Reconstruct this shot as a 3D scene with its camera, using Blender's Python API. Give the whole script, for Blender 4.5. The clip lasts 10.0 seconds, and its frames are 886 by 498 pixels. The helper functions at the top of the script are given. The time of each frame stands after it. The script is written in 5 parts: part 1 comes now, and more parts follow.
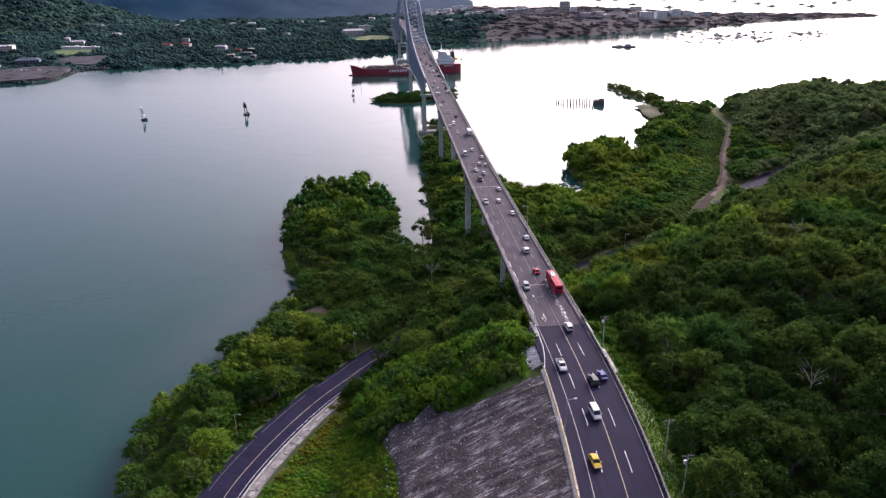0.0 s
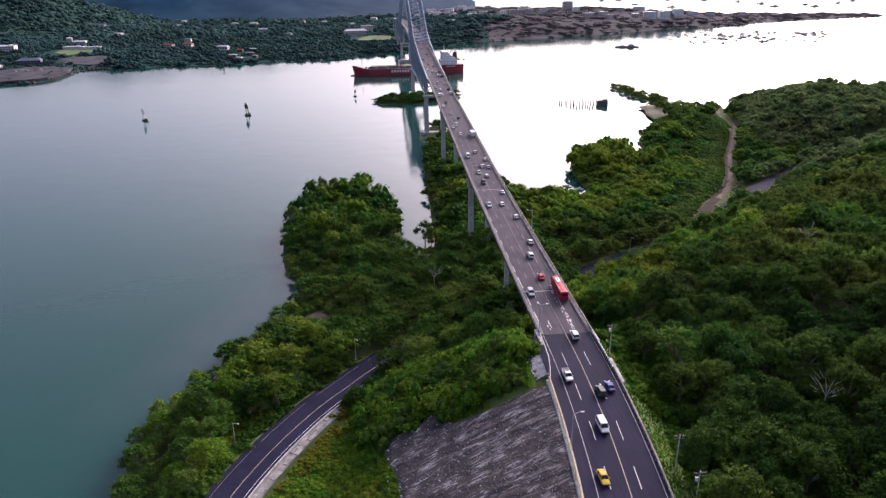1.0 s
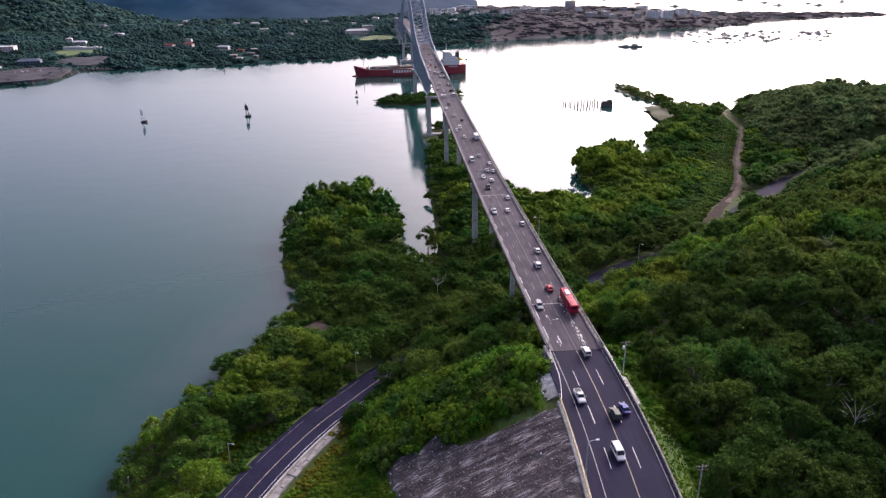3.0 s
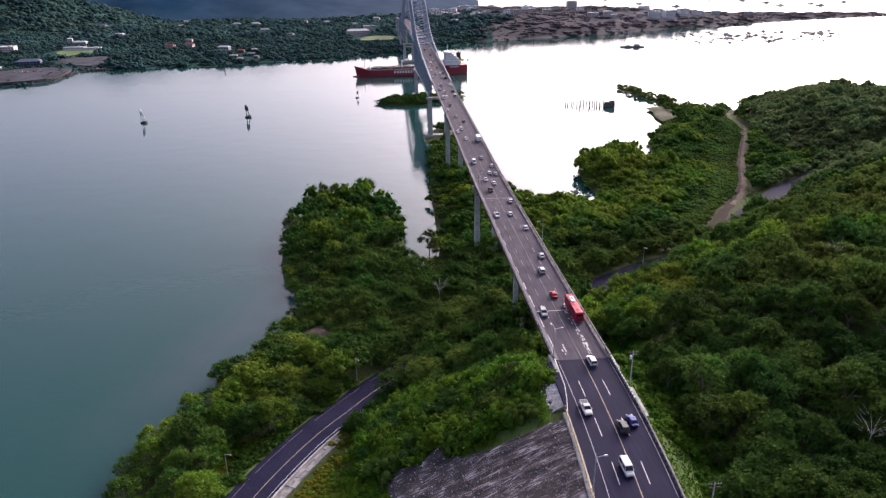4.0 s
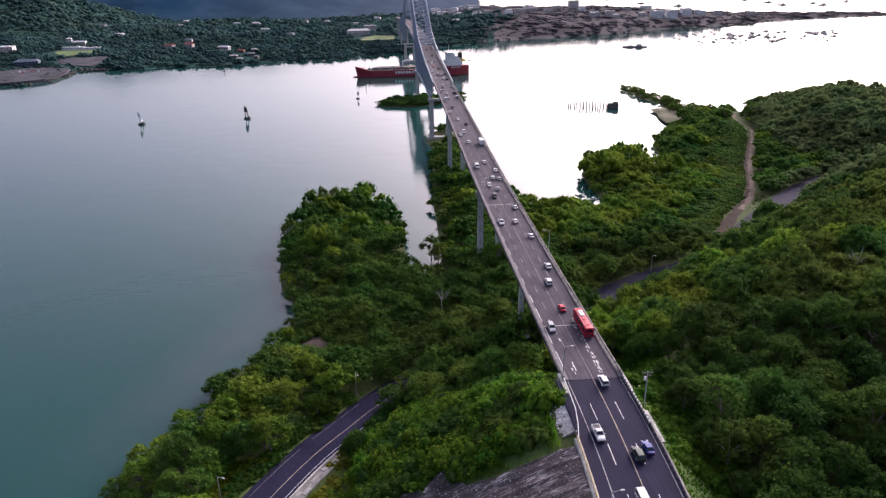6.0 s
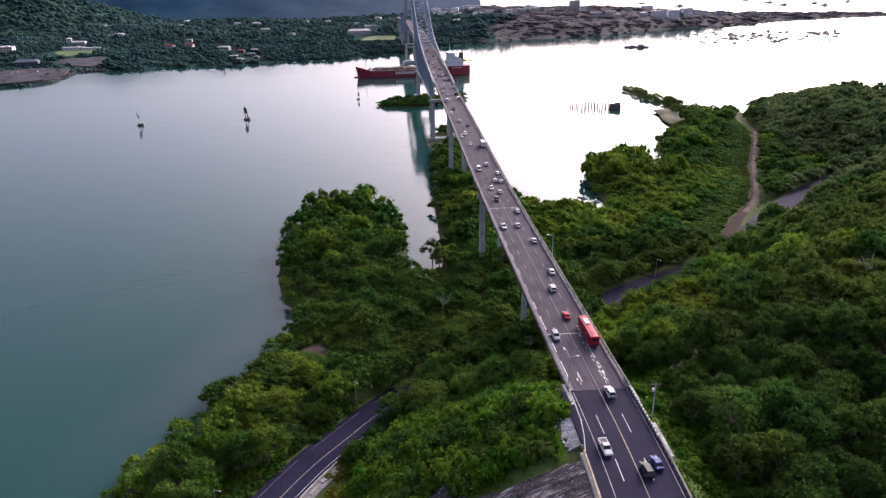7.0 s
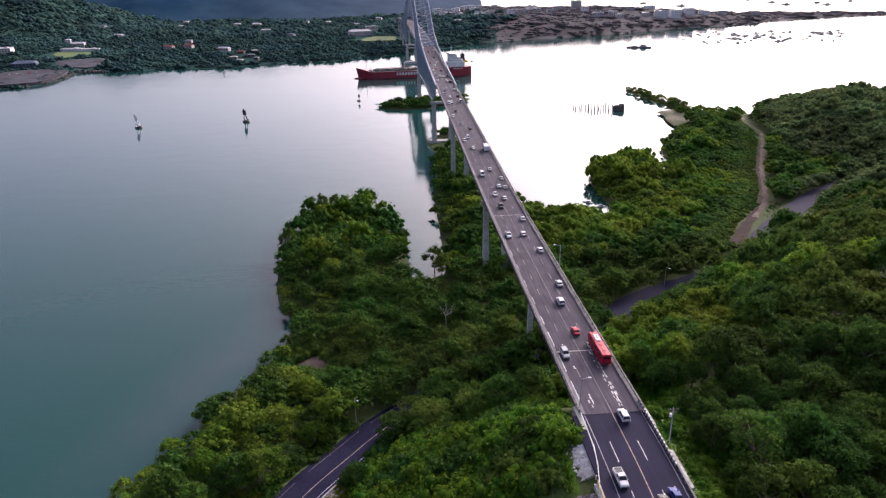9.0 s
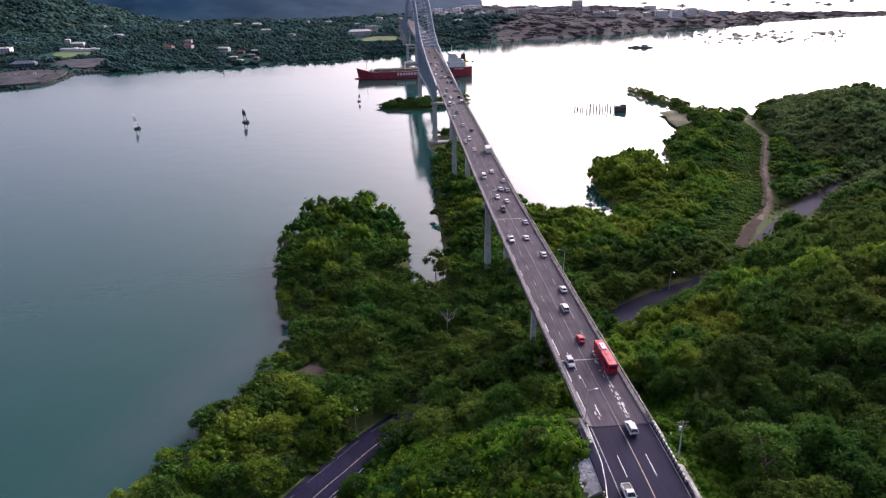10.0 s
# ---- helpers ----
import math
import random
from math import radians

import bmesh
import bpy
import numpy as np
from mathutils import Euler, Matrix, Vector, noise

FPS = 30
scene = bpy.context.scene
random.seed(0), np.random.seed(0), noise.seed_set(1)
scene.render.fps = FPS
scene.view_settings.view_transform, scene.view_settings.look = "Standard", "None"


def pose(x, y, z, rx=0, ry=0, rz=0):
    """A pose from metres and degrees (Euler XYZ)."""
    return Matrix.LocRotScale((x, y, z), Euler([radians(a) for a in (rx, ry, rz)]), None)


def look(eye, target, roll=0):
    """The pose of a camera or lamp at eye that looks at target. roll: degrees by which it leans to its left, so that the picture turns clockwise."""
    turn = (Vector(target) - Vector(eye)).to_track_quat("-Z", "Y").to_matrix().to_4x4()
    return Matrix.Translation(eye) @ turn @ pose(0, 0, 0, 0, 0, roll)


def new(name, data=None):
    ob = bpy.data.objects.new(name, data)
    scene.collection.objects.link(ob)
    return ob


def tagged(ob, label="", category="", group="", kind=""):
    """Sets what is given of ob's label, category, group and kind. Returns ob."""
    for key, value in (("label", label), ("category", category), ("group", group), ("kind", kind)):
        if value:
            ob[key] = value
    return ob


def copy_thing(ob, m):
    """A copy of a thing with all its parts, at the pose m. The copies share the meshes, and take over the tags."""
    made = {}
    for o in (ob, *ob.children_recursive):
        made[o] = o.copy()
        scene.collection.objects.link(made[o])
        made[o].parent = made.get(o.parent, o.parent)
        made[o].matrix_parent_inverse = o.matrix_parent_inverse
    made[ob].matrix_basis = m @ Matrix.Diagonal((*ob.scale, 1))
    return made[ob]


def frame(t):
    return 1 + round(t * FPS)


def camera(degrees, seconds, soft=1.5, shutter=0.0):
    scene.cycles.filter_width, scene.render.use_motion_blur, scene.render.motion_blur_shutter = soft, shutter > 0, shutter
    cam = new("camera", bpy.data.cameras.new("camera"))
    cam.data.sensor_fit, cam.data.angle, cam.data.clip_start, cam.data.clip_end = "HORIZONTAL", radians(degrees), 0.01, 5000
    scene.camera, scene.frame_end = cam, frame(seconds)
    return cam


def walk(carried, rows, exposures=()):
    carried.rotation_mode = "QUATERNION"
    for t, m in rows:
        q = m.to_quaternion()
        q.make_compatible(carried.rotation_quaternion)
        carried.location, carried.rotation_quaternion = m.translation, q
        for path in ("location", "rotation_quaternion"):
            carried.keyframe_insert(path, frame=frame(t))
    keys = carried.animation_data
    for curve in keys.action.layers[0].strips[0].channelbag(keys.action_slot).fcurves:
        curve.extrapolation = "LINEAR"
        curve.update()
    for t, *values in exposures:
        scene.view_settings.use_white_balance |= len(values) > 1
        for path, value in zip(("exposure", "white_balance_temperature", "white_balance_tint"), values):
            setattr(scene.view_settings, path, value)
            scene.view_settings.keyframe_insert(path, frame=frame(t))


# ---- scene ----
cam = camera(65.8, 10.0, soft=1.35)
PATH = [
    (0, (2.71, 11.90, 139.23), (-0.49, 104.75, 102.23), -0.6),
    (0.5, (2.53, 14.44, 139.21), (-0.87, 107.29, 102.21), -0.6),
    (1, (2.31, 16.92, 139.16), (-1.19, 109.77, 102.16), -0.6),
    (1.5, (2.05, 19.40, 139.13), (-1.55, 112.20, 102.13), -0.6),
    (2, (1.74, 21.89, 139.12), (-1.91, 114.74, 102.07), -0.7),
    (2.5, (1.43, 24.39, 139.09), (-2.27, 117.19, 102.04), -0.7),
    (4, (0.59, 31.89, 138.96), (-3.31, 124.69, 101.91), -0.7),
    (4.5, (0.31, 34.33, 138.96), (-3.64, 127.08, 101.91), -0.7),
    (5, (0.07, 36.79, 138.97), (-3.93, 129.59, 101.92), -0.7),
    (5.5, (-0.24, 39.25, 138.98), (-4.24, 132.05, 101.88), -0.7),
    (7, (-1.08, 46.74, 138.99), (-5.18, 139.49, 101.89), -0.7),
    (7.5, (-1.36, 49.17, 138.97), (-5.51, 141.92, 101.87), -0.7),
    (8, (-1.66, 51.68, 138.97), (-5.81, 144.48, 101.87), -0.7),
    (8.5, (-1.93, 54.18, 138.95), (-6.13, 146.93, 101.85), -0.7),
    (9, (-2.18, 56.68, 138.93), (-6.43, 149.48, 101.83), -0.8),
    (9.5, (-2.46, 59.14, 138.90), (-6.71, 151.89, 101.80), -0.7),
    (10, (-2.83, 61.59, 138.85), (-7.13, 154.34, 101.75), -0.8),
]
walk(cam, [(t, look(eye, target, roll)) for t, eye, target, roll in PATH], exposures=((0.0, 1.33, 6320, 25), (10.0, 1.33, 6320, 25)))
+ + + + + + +
**Job:** Copy the material exactly. Do not include the pictures.

**Expected output:**
Reconstruct this shot as a 3D scene with its camera, using Blender's Python API. Give the whole script, for Blender 4.5. The clip lasts 10.0 seconds, and its frames are 886 by 498 pixels. The helper functions at the top of the script are given. The time of each frame stands after it. The script is written in 5 parts: part 1 comes now, and more parts follow.
0.0 s
1.0 s
3.0 s
4.0 s
6.0 s
7.0 s
9.0 s
10.0 s
# ---- helpers ----
import math
import random
from math import radians

import bmesh
import bpy
import numpy as np
from mathutils import Euler, Matrix, Vector, noise

FPS = 30
scene = bpy.context.scene
random.seed(0), np.random.seed(0), noise.seed_set(1)
scene.render.fps = FPS
scene.view_settings.view_transform, scene.view_settings.look = "Standard", "None"


def pose(x, y, z, rx=0, ry=0, rz=0):
    """A pose from metres and degrees (Euler XYZ)."""
    return Matrix.LocRotScale((x, y, z), Euler([radians(a) for a in (rx, ry, rz)]), None)


def look(eye, target, roll=0):
    """The pose of a camera or lamp at eye that looks at target. roll: degrees by which it leans to its left, so that the picture turns clockwise."""
    turn = (Vector(target) - Vector(eye)).to_track_quat("-Z", "Y").to_matrix().to_4x4()
    return Matrix.Translation(eye) @ turn @ pose(0, 0, 0, 0, 0, roll)


def new(name, data=None):
    ob = bpy.data.objects.new(name, data)
    scene.collection.objects.link(ob)
    return ob


def tagged(ob, label="", category="", group="", kind=""):
    """Sets what is given of ob's label, category, group and kind. Returns ob."""
    for key, value in (("label", label), ("category", category), ("group", group), ("kind", kind)):
        if value:
            ob[key] = value
    return ob


def copy_thing(ob, m):
    """A copy of a thing with all its parts, at the pose m. The copies share the meshes, and take over the tags."""
    made = {}
    for o in (ob, *ob.children_recursive):
        made[o] = o.copy()
        scene.collection.objects.link(made[o])
        made[o].parent = made.get(o.parent, o.parent)
        made[o].matrix_parent_inverse = o.matrix_parent_inverse
    made[ob].matrix_basis = m @ Matrix.Diagonal((*ob.scale, 1))
    return made[ob]


def frame(t):
    return 1 + round(t * FPS)


def camera(degrees, seconds, soft=1.5, shutter=0.0):
    scene.cycles.filter_width, scene.render.use_motion_blur, scene.render.motion_blur_shutter = soft, shutter > 0, shutter
    cam = new("camera", bpy.data.cameras.new("camera"))
    cam.data.sensor_fit, cam.data.angle, cam.data.clip_start, cam.data.clip_end = "HORIZONTAL", radians(degrees), 0.01, 5000
    scene.camera, scene.frame_end = cam, frame(seconds)
    return cam


def walk(carried, rows, exposures=()):
    carried.rotation_mode = "QUATERNION"
    for t, m in rows:
        q = m.to_quaternion()
        q.make_compatible(carried.rotation_quaternion)
        carried.location, carried.rotation_quaternion = m.translation, q
        for path in ("location", "rotation_quaternion"):
            carried.keyframe_insert(path, frame=frame(t))
    keys = carried.animation_data
    for curve in keys.action.layers[0].strips[0].channelbag(keys.action_slot).fcurves:
        curve.extrapolation = "LINEAR"
        curve.update()
    for t, *values in exposures:
        scene.view_settings.use_white_balance |= len(values) > 1
        for path, value in zip(("exposure", "white_balance_temperature", "white_balance_tint"), values):
            setattr(scene.view_settings, path, value)
            scene.view_settings.keyframe_insert(path, frame=frame(t))


# ---- scene ----
cam = camera(65.8, 10.0, soft=1.35)
PATH = [
    (0, (2.71, 11.90, 139.23), (-0.49, 104.75, 102.23), -0.6),
    (0.5, (2.53, 14.44, 139.21), (-0.87, 107.29, 102.21), -0.6),
    (1, (2.31, 16.92, 139.16), (-1.19, 109.77, 102.16), -0.6),
    (1.5, (2.05, 19.40, 139.13), (-1.55, 112.20, 102.13), -0.6),
    (2, (1.74, 21.89, 139.12), (-1.91, 114.74, 102.07), -0.7),
    (2.5, (1.43, 24.39, 139.09), (-2.27, 117.19, 102.04), -0.7),
    (4, (0.59, 31.89, 138.96), (-3.31, 124.69, 101.91), -0.7),
    (4.5, (0.31, 34.33, 138.96), (-3.64, 127.08, 101.91), -0.7),
    (5, (0.07, 36.79, 138.97), (-3.93, 129.59, 101.92), -0.7),
    (5.5, (-0.24, 39.25, 138.98), (-4.24, 132.05, 101.88), -0.7),
    (7, (-1.08, 46.74, 138.99), (-5.18, 139.49, 101.89), -0.7),
    (7.5, (-1.36, 49.17, 138.97), (-5.51, 141.92, 101.87), -0.7),
    (8, (-1.66, 51.68, 138.97), (-5.81, 144.48, 101.87), -0.7),
    (8.5, (-1.93, 54.18, 138.95), (-6.13, 146.93, 101.85), -0.7),
    (9, (-2.18, 56.68, 138.93), (-6.43, 149.48, 101.83), -0.8),
    (9.5, (-2.46, 59.14, 138.90), (-6.71, 151.89, 101.80), -0.7),
    (10, (-2.83, 61.59, 138.85), (-7.13, 154.34, 101.75), -0.8),
]
walk(cam, [(t, look(eye, target, roll)) for t, eye, target, roll in PATH], exposures=((0.0, 1.33, 6320, 25), (10.0, 1.33, 6320, 25)))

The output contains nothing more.